Tout est pardonné aujourd’hui. Facebook a franchi les 45,6 $ hier soir, les souscripteurs de la première heure gagnent maintenant plus de 15% (après avoir perdu plus de la moitié de leur mise en quatre mois s’ils avaient serré les dents et conservé leurs titres)… et tout le monde s’accorde à reconnaître qu’à 100 fois les bénéfices 2013, c’est une fantastique opportunité d’achat.
Rappelez-vous qu’en mars 2000, les investisseurs valorisaient certaines dot.com 100 fois… leurs pertes. Alors même à 50 $, Facebook, c’est donné.
Quelques valorisations vertigineuses comme celles d’Amazon ou de Tesla ont tout de même fini par attirer l’attention de certains analystes. Ils ont commencé mi-août à se demander s’il n’y aurait pas au sein de la cote quelques titres un tout petit peu moins chers à acheter… se payant disons, entre cinq et sept fois les bénéfices et moins de 0,5 fois le chiffre d’affaires (au lieu de 50 fois comme dans le cas de Facebook).
C’est ainsi que les braseurs d’argent ont sorti une nouvelle thématique de leur chapeau au lendemain de la pleine lune du 14 août : les opérateurs télécom ne sont pas chers et offrent des rendements attractifs (car ils ne l’étaient pas naturellement en mai dernier quand les taux longs affichaient 1,8% sur les T-Bonds et 1,8% sur les OAT).
Ils ont balayé de leur bureau le paquet d’études qui qualifiaient depuis deux ans les Orange, Vivendi et autres Bouygues de dead money, de placements sans espoir, de punching-balls commercial pour Free (le triomphal) qui allait laminer leurs part de marché et leurs marges pour de nombreuses années. Sans oublier le coût exorbitant de la mise en place du réseau 4G qui ne sera jamais amorti aux tarifs actuels — ce dont plus personne ne se soucie aujourd’hui.

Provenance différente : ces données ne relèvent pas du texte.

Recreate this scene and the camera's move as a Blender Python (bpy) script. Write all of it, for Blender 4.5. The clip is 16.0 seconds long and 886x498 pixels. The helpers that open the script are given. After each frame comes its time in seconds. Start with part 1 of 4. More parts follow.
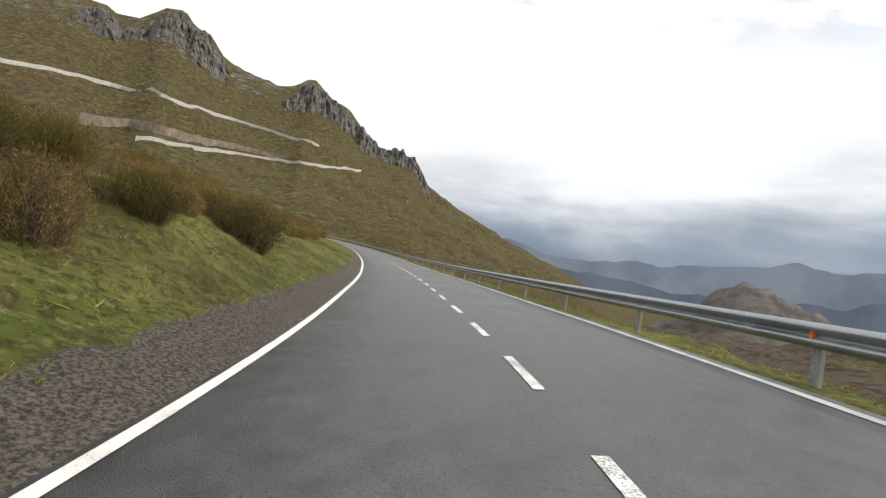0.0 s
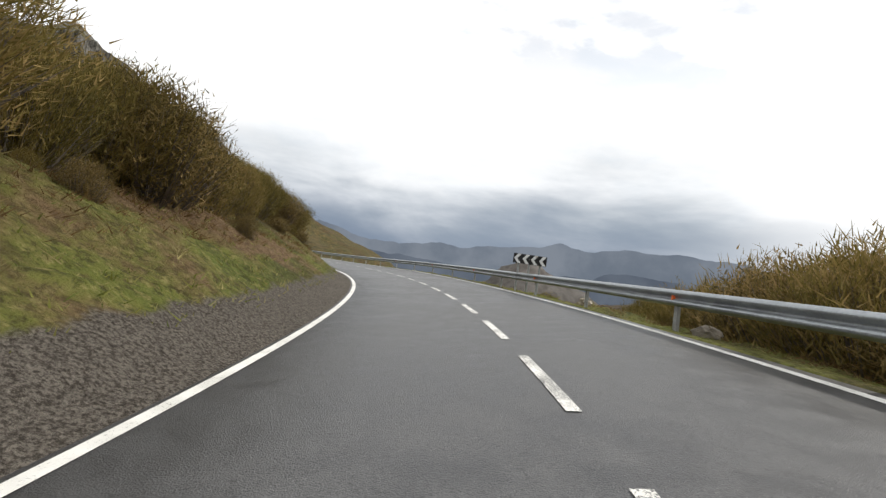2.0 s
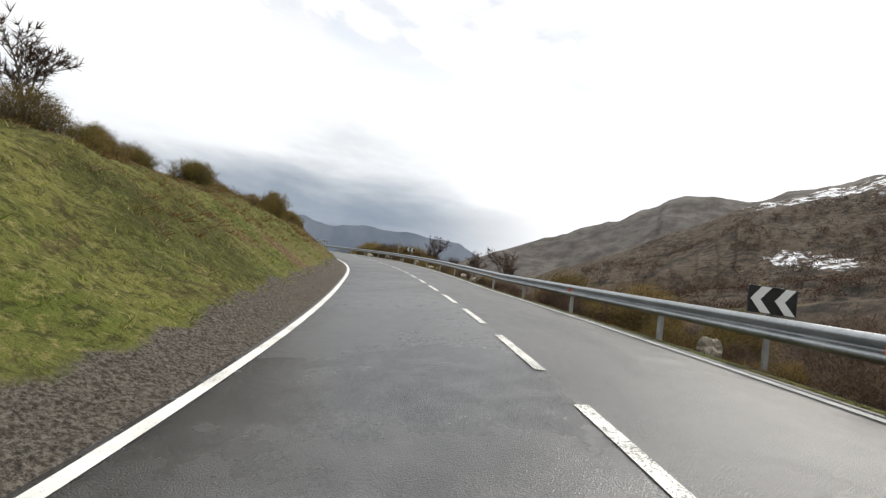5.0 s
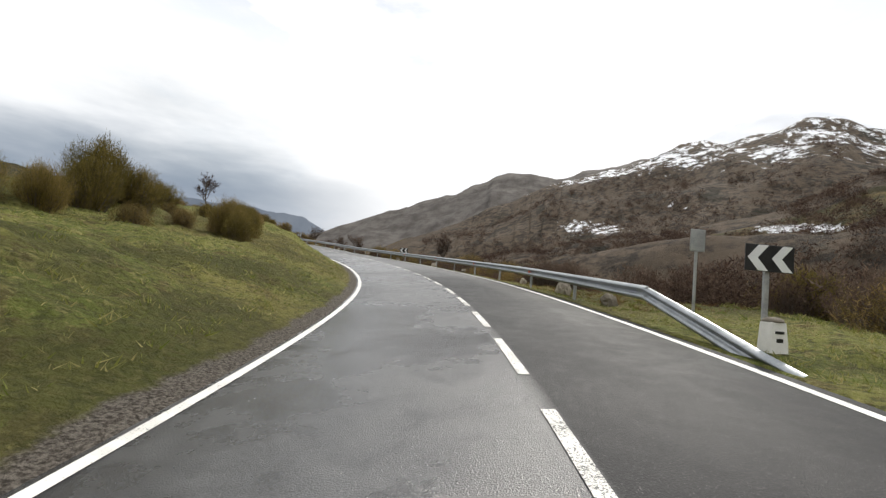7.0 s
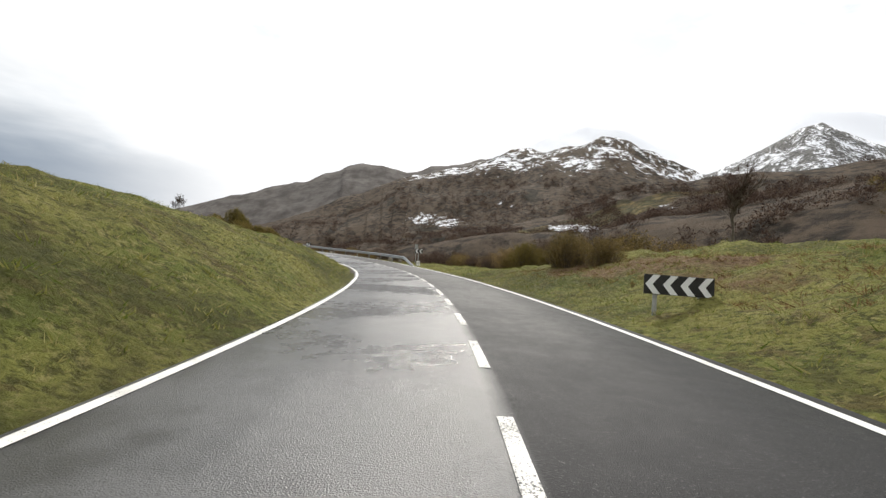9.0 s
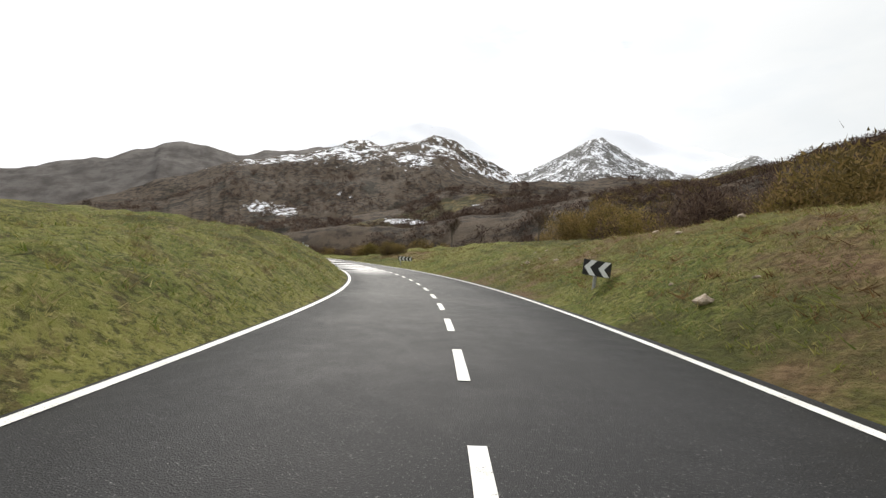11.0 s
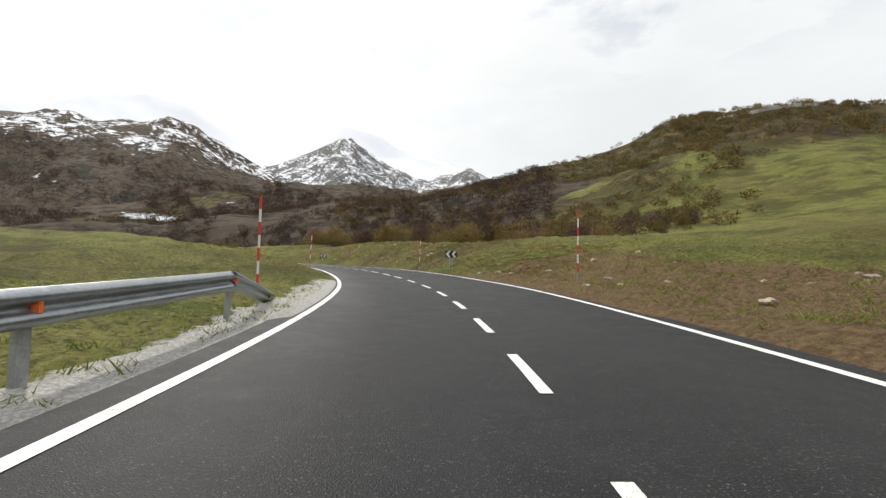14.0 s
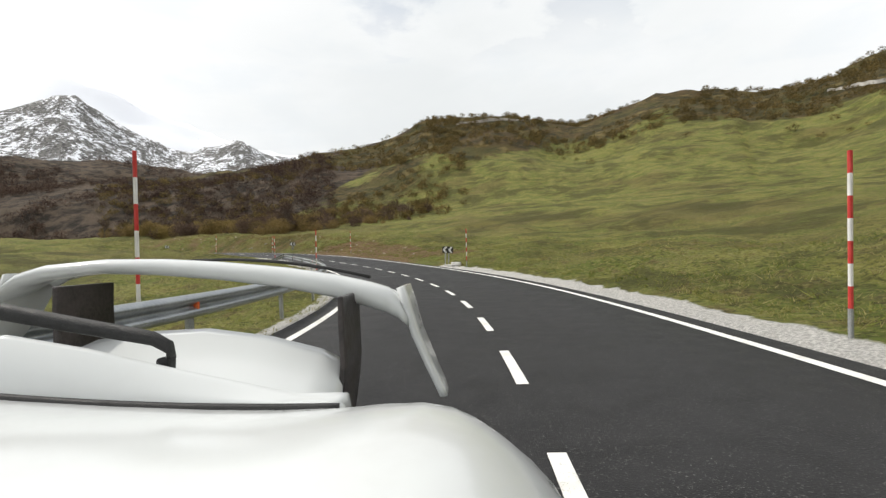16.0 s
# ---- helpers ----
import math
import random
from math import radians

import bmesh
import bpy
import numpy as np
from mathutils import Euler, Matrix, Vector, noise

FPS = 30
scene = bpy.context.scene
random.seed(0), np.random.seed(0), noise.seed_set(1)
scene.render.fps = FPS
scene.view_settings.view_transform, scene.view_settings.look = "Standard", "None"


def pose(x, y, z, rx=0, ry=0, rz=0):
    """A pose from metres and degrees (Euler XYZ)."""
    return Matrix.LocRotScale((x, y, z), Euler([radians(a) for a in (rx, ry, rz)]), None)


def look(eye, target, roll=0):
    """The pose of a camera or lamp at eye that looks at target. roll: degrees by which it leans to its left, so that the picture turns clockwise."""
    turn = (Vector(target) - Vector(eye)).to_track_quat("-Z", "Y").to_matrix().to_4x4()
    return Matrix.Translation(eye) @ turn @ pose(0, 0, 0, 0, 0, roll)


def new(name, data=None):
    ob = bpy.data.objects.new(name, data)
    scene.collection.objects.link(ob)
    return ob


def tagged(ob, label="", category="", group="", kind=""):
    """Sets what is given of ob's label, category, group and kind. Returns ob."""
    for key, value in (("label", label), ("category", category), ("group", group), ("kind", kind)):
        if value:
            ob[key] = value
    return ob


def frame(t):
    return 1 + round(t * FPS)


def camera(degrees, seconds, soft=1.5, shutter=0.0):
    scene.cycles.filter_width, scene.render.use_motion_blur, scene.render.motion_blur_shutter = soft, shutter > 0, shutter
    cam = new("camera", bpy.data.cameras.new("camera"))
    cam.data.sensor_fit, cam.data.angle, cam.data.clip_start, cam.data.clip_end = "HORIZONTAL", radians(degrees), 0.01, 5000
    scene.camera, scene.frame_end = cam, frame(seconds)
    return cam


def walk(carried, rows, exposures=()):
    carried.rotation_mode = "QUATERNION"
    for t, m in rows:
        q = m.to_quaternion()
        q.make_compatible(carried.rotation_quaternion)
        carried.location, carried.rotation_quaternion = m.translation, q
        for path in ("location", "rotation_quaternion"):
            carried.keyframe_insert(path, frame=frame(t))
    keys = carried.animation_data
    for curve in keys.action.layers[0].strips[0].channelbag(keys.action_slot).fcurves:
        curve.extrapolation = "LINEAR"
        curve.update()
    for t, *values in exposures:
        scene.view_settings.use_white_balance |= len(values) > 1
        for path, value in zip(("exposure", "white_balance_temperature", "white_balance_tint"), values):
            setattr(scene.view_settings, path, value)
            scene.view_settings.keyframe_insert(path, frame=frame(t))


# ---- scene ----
cam = camera(88.6, 16.0, soft=1.35)

# seconds, x, y, z, pitch, roll, heading (clockwise from north)
ROWS = [
    (0.0, -0.06, -0.1, 1.25, 2.57, 9.64, 1.21), (0.5, -1.0, -8.82, 1.02, 2.75, 9.32, 7.21),
    (1.0, -2.81, -17.77, 0.78, 2.73, 8.94, 13.45), (1.5, -5.41, -25.72, 0.52, 3.2, 9.48, 18.59),
    (2.0, -8.64, -33.37, 0.08, 3.96, 8.11, 24.54), (2.5, -12.68, -40.04, -0.34, 4.53, 7.26, 31.04),
    (3.0, -17.83, -46.73, -0.82, 4.77, 7.54, 37.45), (3.5, -23.49, -53.07, -1.28, 5.27, 7.77, 42.24),
    (4.0, -30.02, -59.09, -1.91, 5.64, 7.87, 47.45), (4.5, -36.91, -64.75, -2.54, 5.52, 8.1, 52.18),
    (5.0, -44.13, -70.02, -3.15, 5.09, 8.28, 56.65), (5.5, -51.74, -74.78, -3.71, 4.52, 8.24, 61.08),
    (6.0, -59.78, -78.89, -4.22, 4.01, 7.81, 65.66), (6.5, -68.32, -82.21, -4.66, 3.73, 6.82, 70.62),
    (7.0, -77.33, -84.69, -5.08, 3.85, 5.1, 76.17), (7.5, -85.82, -86.37, -5.52, 4.31, 3.9, 80.43),
    (8.0, -95.09, -87.18, -6.04, 4.65, 5.16, 85.15), (8.5, -104.17, -87.22, -6.52, 4.29, 4.88, 89.85),
    (9.0, -113.27, -86.49, -6.99, 4.0, 4.5, 94.93), (9.5, -122.2, -85.0, -7.44, 3.8, 4.09, 100.2),
    (10.0, -130.8, -82.76, -7.86, 3.7, 3.7, 105.48), (10.5, -138.96, -79.82, -8.25, 3.73, 3.4, 110.59),
    (11.0, -146.64, -76.21, -8.61, 3.91, 3.24, 115.34), (11.5, -153.92, -72.03, -8.94, 4.26, 3.28, 119.56),
    (12.0, -160.93, -67.45, -9.39, 4.77, 2.93, 123.69), (12.5, -166.77, -62.9, -9.83, 4.76, 2.06, 128.29),
    (13.0, -172.47, -57.76, -10.37, 5.2, 1.16, 133.49), (13.5, -177.69, -51.97, -10.85, 5.05, 0.94, 139.51),
    (14.0, -182.17, -45.87, -11.33, 4.33, 0.8, 146.1), (14.5, -185.93, -39.01, -11.71, 3.44, 0.65, 152.76),
    (15.0, -189.13, -31.43, -12.0, 2.28, 0.18, 159.51), (15.5, -191.39, -23.41, -12.05, 0.99, -1.24, 165.95),
    (16.0, -192.76, -14.88, -12.01, 0.79, -3.14, 173.07),
]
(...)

La bourse, ce n’est souvent que du story telling — mais dans le cas des opérateurs et d’Alcatel-Lucent, la manipulation simultanée de l’opinion et des carnets d’ordres apparaît de manière flagrante… complètement téléphonée.
▪ Question manipulation de l’opinion, tout ce qui précède n’est que broutille et pure futilité
En effet, ce qui a assombri l’humeur de Wall Street hier soir est d’un tout autre calibre. Le recul de 0,25% des indices américains n’avait pas grand-chose à voir avec l’actualité économique, totalement transparente ce jeudi.
Certains opérateurs se sont émus du pavé dans la mare médiatique lancé par Vladimir Poutine dans la presse américaine. Il s’est fendu d’une « tribune » que le New York Times a jugé bon de publier, et qui est ressentie comme une véritable « insulte » par J. Boehner, le chef de file républicain.
Le Président russe accuse en creux les Occidentaux de lancer de fausses accusations contre Bachar el-Assad — un peu de la même façon qu’à l’encontre de Saddam Hussein 11 ans auparavant –, et de refuser d’admettre que l’usage des gaz est imputable aux rebelles.
Il est peu probable que Barack Obama laisse passer une telle provocation qui place le leader russe en position de force face à l’opinion publique américaine… y compris face à la Maison Blanche (l’allusion aux fausses preuves de l’administration Bush appuie là où ça fait mal).
De là à imaginer que le dossier syrien ne va pas tarder à rebondir, voire à s’envenimer, il n’y a que l’épaisseur d’un exemplaire du New York Times.